TASK DESCRIPTION
From the listing below, pull out every line where the string "with" appears.

····················

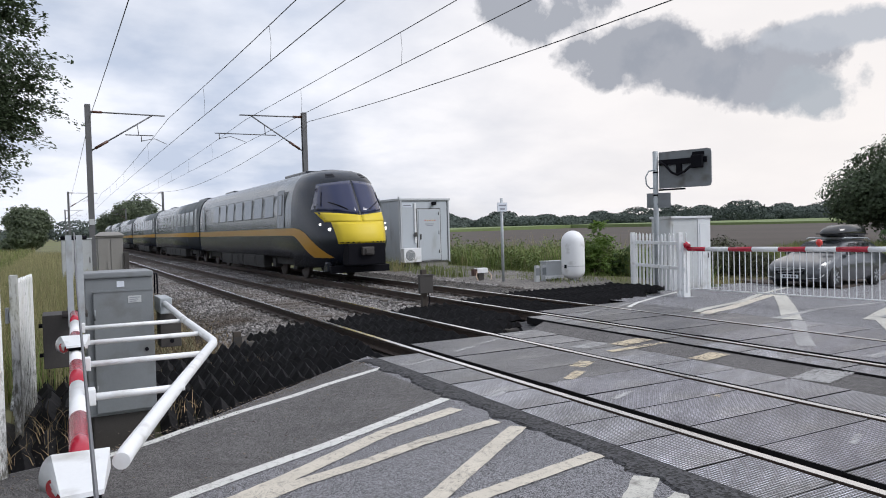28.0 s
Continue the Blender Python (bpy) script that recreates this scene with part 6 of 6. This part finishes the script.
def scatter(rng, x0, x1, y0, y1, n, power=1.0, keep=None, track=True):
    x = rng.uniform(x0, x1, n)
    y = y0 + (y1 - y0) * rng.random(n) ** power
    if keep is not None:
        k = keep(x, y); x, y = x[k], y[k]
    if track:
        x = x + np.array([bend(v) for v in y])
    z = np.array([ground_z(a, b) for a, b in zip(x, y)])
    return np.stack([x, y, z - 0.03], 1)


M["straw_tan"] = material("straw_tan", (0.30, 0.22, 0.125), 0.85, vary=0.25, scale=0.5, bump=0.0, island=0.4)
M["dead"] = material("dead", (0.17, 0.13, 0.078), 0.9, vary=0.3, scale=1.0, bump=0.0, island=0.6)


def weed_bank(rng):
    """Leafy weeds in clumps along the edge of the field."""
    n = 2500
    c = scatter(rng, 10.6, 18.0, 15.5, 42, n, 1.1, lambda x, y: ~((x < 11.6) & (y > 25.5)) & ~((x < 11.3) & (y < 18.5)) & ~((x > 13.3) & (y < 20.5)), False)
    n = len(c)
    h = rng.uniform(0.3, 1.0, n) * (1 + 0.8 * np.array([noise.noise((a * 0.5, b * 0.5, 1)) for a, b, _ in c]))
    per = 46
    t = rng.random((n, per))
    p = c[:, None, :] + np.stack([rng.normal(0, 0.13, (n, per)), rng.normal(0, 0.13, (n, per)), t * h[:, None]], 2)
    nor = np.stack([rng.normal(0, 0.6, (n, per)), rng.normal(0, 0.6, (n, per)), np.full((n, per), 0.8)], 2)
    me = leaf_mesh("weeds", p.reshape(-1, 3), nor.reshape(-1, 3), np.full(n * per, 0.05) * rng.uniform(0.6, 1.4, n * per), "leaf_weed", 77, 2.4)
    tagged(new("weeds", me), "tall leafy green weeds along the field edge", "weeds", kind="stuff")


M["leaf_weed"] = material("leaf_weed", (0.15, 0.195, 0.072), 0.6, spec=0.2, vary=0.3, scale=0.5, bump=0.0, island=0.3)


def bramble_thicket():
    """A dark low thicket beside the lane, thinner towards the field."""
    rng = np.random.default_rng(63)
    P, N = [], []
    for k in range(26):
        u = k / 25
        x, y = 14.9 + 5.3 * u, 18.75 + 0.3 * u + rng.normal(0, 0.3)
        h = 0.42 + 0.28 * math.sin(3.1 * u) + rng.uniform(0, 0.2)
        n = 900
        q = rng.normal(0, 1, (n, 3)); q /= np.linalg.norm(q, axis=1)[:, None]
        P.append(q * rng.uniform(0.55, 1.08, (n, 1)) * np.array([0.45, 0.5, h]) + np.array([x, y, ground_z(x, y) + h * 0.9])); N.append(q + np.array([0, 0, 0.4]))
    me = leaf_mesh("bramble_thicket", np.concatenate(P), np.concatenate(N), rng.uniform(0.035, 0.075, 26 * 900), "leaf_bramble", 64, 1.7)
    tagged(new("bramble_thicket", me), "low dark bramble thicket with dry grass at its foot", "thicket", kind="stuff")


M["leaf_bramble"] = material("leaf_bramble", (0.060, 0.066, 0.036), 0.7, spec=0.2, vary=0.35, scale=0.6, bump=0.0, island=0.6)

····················

REPLY TO THE EXERCISE
Continue the Blender Python (bpy) script that recreates this scene with part 6 of 6. This part finishes the script.
    tagged(new("bramble_thicket", me), "low dark bramble thicket with dry grass at its foot", "thicket", kind="stuff")